La question de nos rapports commerciaux avec la Belgique ne devait pas tarder à se présenter de nouveau devant le parlement français ; elle devait être traitée encore avec la même absence de prévoyance industrielle et de patriotisme. Ce fut lors de la constitution du Zollverein ou union douanière allemande. On sait que l’acte fédéral de 1815 avait posé les bases de cette association. En 1828, la Bavière, le Wurtemberg et les Pays de Hohenzollern formèrent entre eux une complète union de douanes. La Prusse parvint vers la même époque à y faire entrer la Hesse. D’autres groupemens plus restreints se constituaient en Allemagne. Le Zollverein ne cessait pas de chercher des recrues. En 1845, il embrassait 25 millions d’âmes : la Prusse, la Bavière, la Saxe royale, le Wurtemberg, Bade, les deux Hesses, la Thuringe, Nassau et Francfort-sur-le-Mein. Les États à direction réactionnaire et féodale montraient seuls de la résistance à y entrer : le Hanovre n’en fit partie qu’à la fin de 1851. Bientôt, il ne resta plus à l’écart que l’Autriche, dont la Prusse prévoyante et politique avait toujours combattu l’adhésion, les villes hanséatiques, éprises d’une liberté quasi complète et le féodal Mecklembourg. Le traité du 19 février 1853 qui reconstitua le Zollverein consacrait, toutefois, une convention de commerce avec l’Autriche, les États associés se liaient entre eux jusqu’au 1er février 1866, et il était stipulé, ce qui n’advint ou n’aboutit pas, que leurs délégués se réuniraient, en 1860, à ceux du cabinet de Vienne pour tâcher de s’entendre sur l’incorporation de l’Autriche, ou, du moins, pour élargir les bases de l’arrangement commercial de 1853[1].
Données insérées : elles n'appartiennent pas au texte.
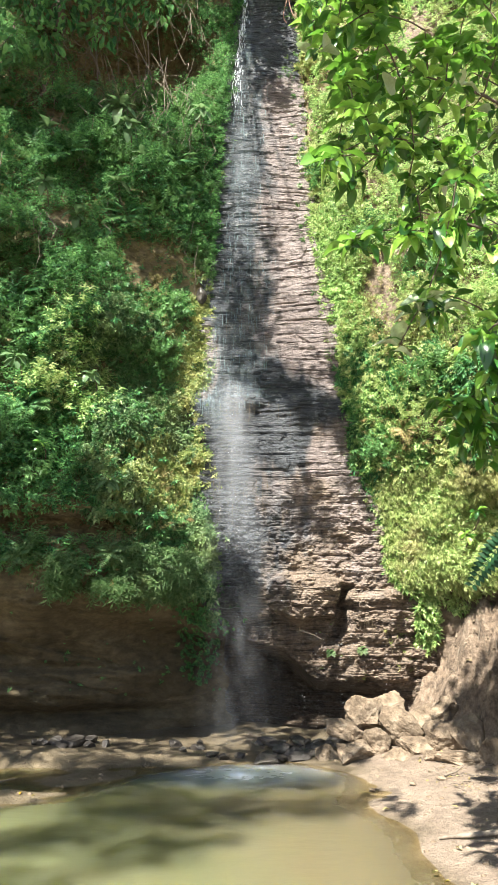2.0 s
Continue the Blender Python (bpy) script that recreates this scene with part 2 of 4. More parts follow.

Avec cette lointaine prévoyance qui a depuis plus de deux siècles et presque sans intermittence caractérisé tous les actes de son gouvernement, la Prusse, médiocrement empressée à pousser l’Autriche dans le Zollverein, se proposait, malgré l’opposition de quelques États allemands, d’y faire entrer la Belgique. Celle-ci hésitait entre une union douanière avec l’Allemagne et une union douanière avec la France. Sous le ministère du comte Mole, des ouvertures furent faites à ce sujet entre les deux gouvernemens ; ce ministre éphémère était le plus réellement progressif et le plus politique qu’ait eu le règne de Louis-Philippe. La célèbre coalition vint le renverser. Eût-il réussi dans cette grande œuvre ? Les préjugés du temps et la composition des chambres peuvent en faire douter. On n’aboutit qu’au traité de 1842, par lequel la France faisait à la

  1. Amé, Étude sur les tarifs de douane, etc., t. Ier, p. 222 et 223. Voir aussi, pour un examen détaillé de la question, Henri Richelot, l’Association douanière allemande.